To spell it out: Here's one cell of the possibility space: The case in which I have 4 and the angel has 8, and the case in which I have 4 and the angel has 2. The paradoxical argument assumes that, conditional on your being in this cell, each possibility is equally likely--so you can calculate the EU of switching (conditional on your being in this cell) at 5.

Now, I don't think that the conditional probability [we're in this cell/the angel has 8] actually can be defined. Which means you can't define the EU of switching, given that you're in this cell.

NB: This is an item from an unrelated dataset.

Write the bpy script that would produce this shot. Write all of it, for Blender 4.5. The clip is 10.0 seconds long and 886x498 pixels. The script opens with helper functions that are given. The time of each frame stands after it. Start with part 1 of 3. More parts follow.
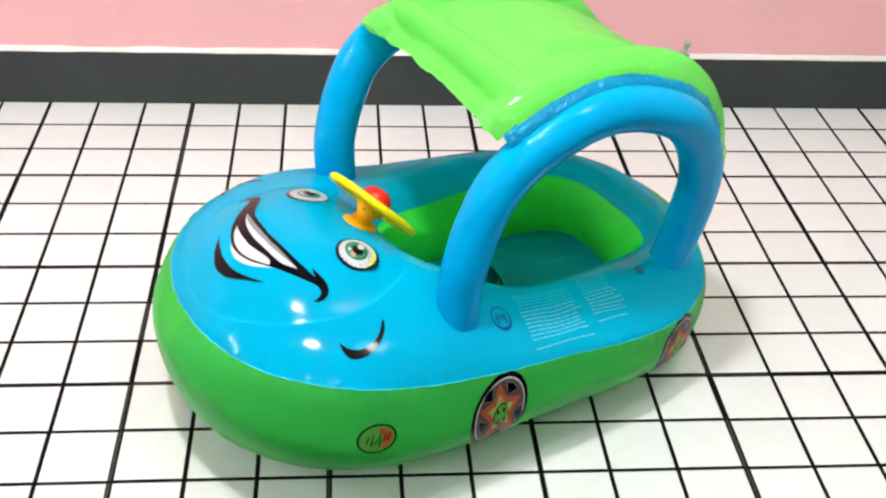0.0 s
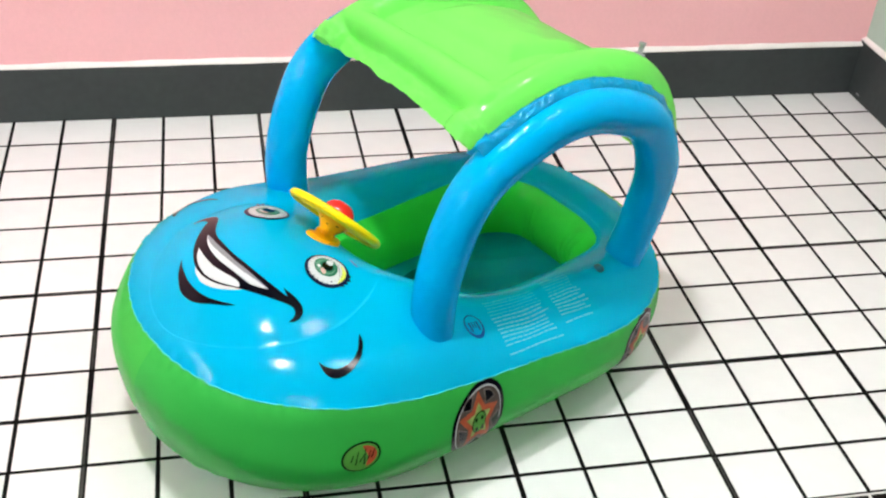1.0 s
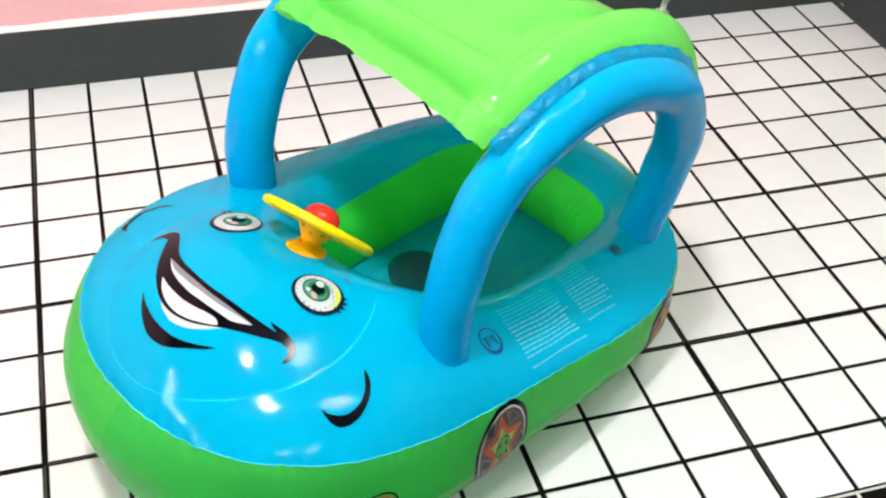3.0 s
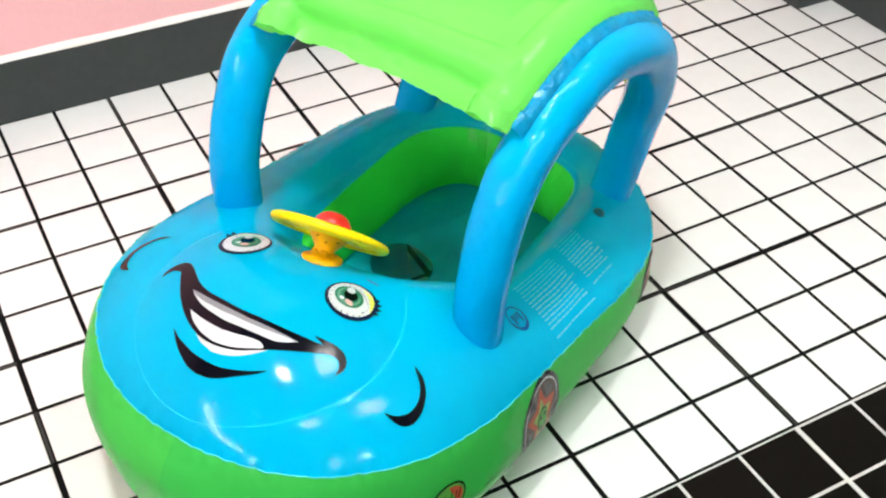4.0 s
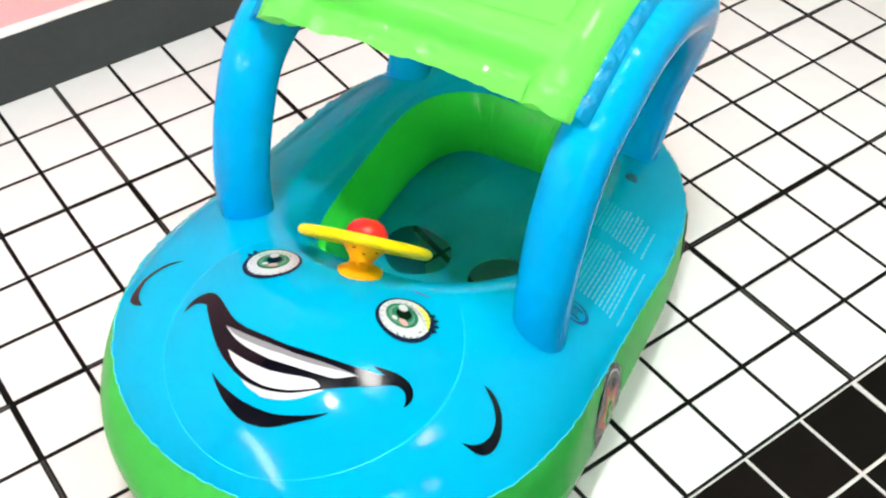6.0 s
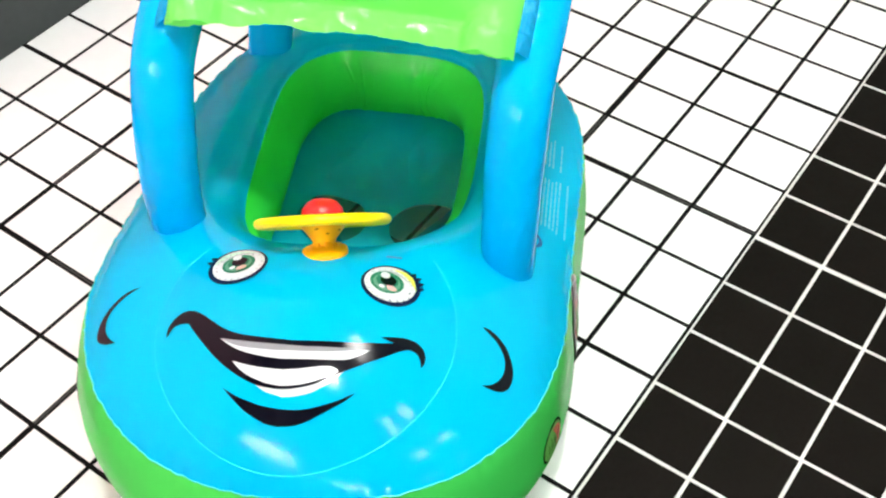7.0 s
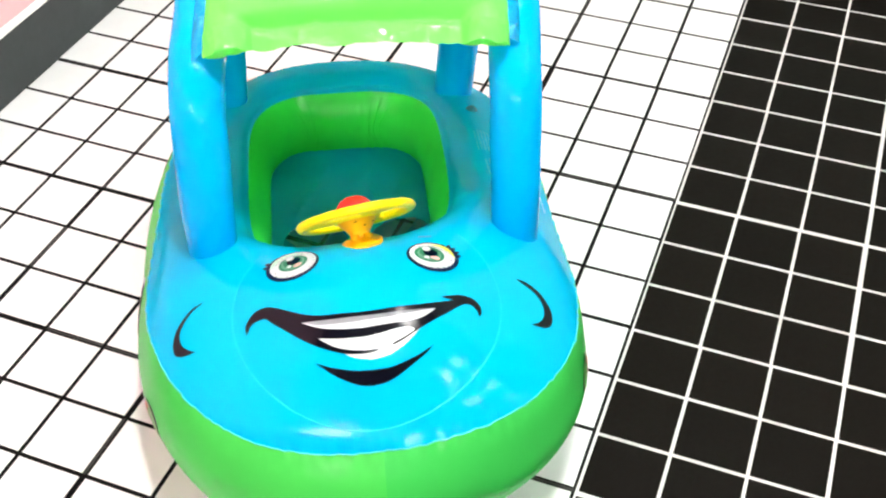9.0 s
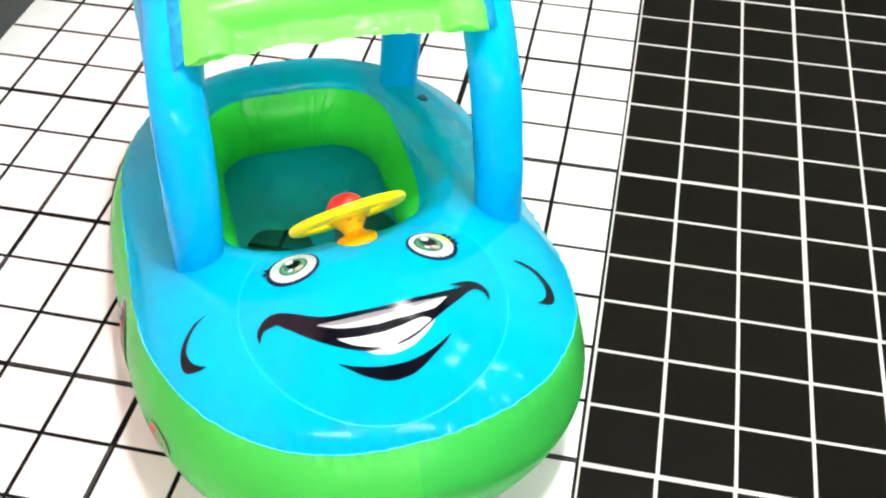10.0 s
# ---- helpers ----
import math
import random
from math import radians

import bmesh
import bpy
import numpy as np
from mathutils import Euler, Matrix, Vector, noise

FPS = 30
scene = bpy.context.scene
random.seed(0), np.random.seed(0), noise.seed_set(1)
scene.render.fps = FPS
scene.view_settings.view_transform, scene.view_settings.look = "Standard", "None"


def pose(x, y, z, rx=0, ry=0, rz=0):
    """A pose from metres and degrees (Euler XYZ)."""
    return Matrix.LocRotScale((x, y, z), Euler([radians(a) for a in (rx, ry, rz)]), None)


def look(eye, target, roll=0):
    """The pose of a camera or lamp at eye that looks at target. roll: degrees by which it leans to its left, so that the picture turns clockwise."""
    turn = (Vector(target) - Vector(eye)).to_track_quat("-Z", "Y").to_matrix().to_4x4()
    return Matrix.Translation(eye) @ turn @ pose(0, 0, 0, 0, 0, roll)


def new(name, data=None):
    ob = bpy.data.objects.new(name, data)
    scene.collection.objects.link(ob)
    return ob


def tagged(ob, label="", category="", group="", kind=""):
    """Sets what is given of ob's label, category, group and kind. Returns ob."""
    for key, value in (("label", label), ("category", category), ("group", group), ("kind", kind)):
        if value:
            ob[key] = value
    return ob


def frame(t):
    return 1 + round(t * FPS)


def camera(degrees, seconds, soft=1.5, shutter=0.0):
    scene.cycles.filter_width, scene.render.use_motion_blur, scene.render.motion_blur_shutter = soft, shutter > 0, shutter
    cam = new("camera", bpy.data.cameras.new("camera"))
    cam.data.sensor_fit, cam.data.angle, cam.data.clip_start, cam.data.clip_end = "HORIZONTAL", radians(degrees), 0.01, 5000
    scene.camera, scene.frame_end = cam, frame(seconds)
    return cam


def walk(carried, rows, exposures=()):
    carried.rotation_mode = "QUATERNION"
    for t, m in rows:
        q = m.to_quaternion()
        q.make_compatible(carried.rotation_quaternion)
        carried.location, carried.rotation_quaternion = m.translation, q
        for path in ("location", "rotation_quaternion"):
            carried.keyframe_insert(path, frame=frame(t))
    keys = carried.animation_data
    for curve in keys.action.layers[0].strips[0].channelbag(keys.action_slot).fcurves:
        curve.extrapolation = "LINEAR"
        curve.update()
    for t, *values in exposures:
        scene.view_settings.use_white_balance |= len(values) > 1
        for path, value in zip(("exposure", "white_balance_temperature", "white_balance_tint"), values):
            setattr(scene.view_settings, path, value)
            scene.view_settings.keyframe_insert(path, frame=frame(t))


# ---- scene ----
cam = camera(43.3, 10.0, 2.2)
PATH = [
    (0, (-0.583, -0.992, 1.167), (-0.4, 0.631, 0.012), 3.5),
    (0.5, (-0.625, -0.976, 1.17), (-0.372, 0.636, 0.014), 3.9),
    (1, (-0.689, -0.956, 1.174), (-0.306, 0.632, 0.02), 4.4),
    (1.5, (-0.742, -0.932, 1.174), (-0.281, 0.623, 0.004), 4.1),
    (2, (-0.745, -0.875, 1.165), (-0.269, 0.649, -0.039), 3.7),
    (2.2, (-0.738, -0.822, 1.156), (-0.261, 0.685, -0.069), 3.8),
    (3.3, (-0.726, -0.66, 1.148), (-0.198, 0.75, -0.168), 2.7),
    (3.5, (-0.779, -0.643, 1.144), (-0.181, 0.74, -0.17), 2.5),
    (4, (-0.921, -0.615, 1.164), (-0.166, 0.689, -0.151), 1.9),
    (4.5, (-0.985, -0.589, 1.168), (-0.18, 0.673, -0.159), 2.1),
    (5, (-0.979, -0.527, 1.156), (-0.172, 0.707, -0.195), 1.4),
    (5.2, (-0.97, -0.491, 1.151), (-0.162, 0.725, -0.215), 1.0),
    (6.3, (-0.964, -0.374, 1.151), (-0.1, 0.684, -0.31), -0.4),
    (6.5, (-0.997, -0.346, 1.157), (-0.078, 0.641, -0.32), -0.8),
    (7, (-1.108, -0.262, 1.179), (-0.044, 0.517, -0.325), -1.2),
    (7.5, (-1.164, -0.26, 1.186), (-0.018, 0.393, -0.317), -0.1),
    (8, (-1.25, -0.293, 1.197), (-0.053, 0.37, -0.261), 0.5),
    (8.5, (-1.332, -0.279, 1.205), (-0.07, 0.387, -0.195), 0.3),
    (9, (-1.424, -0.143, 1.195), (-0.067, 0.384, -0.176), -0.6),
    (9.5, (-1.477, -0.03, 1.2), (-0.069, 0.314, -0.178), 0.2),
    (10, (-1.477, 0.017, 1.195), (-0.056, 0.288, -0.186), 0.9),
]
EXPOSURES = [(0, -0.39), (2.2, -0.37), (3.5, -0.30), (5, -0.23), (6.5, -0.20), (7, -0.05), (7.5, 0.03), (8, 0.06), (10, 0.16)]
walk(cam, [(t, look(eye, target, roll)) for t, eye, target, roll in PATH], EXPOSURES)

# ---- light ----
world = bpy.data.worlds.new("world")
scene.world = world
world.use_nodes = True
world.node_tree.nodes["Background"].inputs[0].default_value = (1.0, 0.97, 0.93, 1)
world.node_tree.nodes["Background"].inputs[1].default_value = 0.15


# ---- materials ----
def material(name, base, rough=0.5, metal=0.0, spec=0.5, coat=0.0, grain=0.0, grain_size=40.0, stain=0.0, stain_size=4.0,
             bump=0.0, bump_size=80.0, translucent=0.0, per_object=0.0, coat_rough=0.08):
    """A surface with variation at two scales, fine relief, and some light passing through thin sheet."""
    m = bpy.data.materials.new(name)
    m.use_nodes = True
    nt = m.node_tree
    n, link = nt.nodes, nt.links.new
    p = n["Principled BSDF"]
    p.inputs["Roughness"].default_value = rough
    p.inputs["Metallic"].default_value = metal
    p.inputs["Specular IOR Level"].default_value = spec
    p.inputs["Coat Weight"].default_value = coat
    p.inputs["Coat Roughness"].default_value = coat_rough
    co = n.new("ShaderNodeTexCoord")
    colour = n.new("ShaderNodeRGB")
    colour.outputs[0].default_value = (*base, 1)
    out = colour.outputs[0]
    for amount, size, detail in ((stain, stain_size, 3.0), (grain, grain_size, 4.0)):
        if amount:
            tex = n.new("ShaderNodeTexNoise")
            tex.inputs["Scale"].default_value = size
            tex.inputs["Detail"].default_value = detail
            link(co.outputs["Object"], tex.inputs["Vector"])
            ramp = n.new("ShaderNodeMapRange")
            ramp.inputs[1].default_value, ramp.inputs[2].default_value = 0.3, 0.7
            ramp.inputs[3].default_value, ramp.inputs[4].default_value = 1 - amount, 1 + amount
            link(tex.outputs["Fac"], ramp.inputs[0])
            mul = n.new("ShaderNodeVectorMath")
            mul.operation = "SCALE"
            link(out, mul.inputs[0])
            link(ramp.outputs[0], mul.inputs["Scale"])
            out = mul.outputs[0]
    if per_object:
        info = n.new("ShaderNodeObjectInfo")
        ramp = n.new("ShaderNodeMapRange")
        ramp.inputs[3].default_value, ramp.inputs[4].default_value = 1 - per_object, 1 + per_object
        link(info.outputs["Random"], ramp.inputs[0])
        mul = n.new("ShaderNodeVectorMath")
        mul.operation = "SCALE"
        link(out, mul.inputs[0])
        link(ramp.outputs[0], mul.inputs["Scale"])
        out = mul.outputs[0]
    link(out, p.inputs["Base Color"])
    if bump:
        tex = n.new("ShaderNodeTexNoise")
        tex.inputs["Scale"].default_value = bump_size
        tex.inputs["Detail"].default_value = 3.0
        link(co.outputs["Object"], tex.inputs["Vector"])
        b = n.new("ShaderNodeBump")
        b.inputs["Strength"].default_value = 1.0
        b.inputs["Distance"].default_value = bump
        link(tex.outputs["Fac"], b.inputs["Height"])
        link(b.outputs["Normal"], p.inputs["Normal"])
        link(b.outputs["Normal"], p.inputs["Coat Normal"])
    if translucent:
        tr = n.new("ShaderNodeBsdfTranslucent")
        link(out, tr.inputs["Color"])
        mix = n.new("ShaderNodeMixShader")
        mix.inputs[0].default_value = translucent
        link(p.outputs[0], mix.inputs[1])
        link(tr.outputs[0], mix.inputs[2])
        link(mix.outputs[0], n["Material Output"].inputs["Surface"])
    return m


def see_through(m, share, tint):
    """Lets a share of the light pass straight through a thin clear sheet, tinted."""
    nt = m.node_tree
    n, link = nt.nodes, nt.links.new
    out = n["Material Output"].inputs["Surface"]
    solid = out.links[0].from_socket
    clear = n.new("ShaderNodeBsdfTransparent")
    clear.inputs[0].default_value = (*tint, 1)
    mix = n.new("ShaderNodeMixShader")
    mix.inputs[0].default_value = share
    link(solid, mix.inputs[1])
    link(clear.outputs[0], mix.inputs[2])
    link(mix.outputs[0], out)
    return m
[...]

What seems to be going on here is an illegitimate use of the Indifference Principle--which says, "If there are n possibilities, and you have no idea which obtains, assign each a probability of 1/n." Brian has made some criticisms of the Indifference Principle (which I don't understand right now). But this might be a new one.

Now, I don't *think* this harms my ultimate point--the Chronological Ordering Principle still works as a guide to when you can calculate those conditional probabilities. But these are tricky waters.

(I'm going to post Mark's question and this comment separately, since I've gone on for so long.)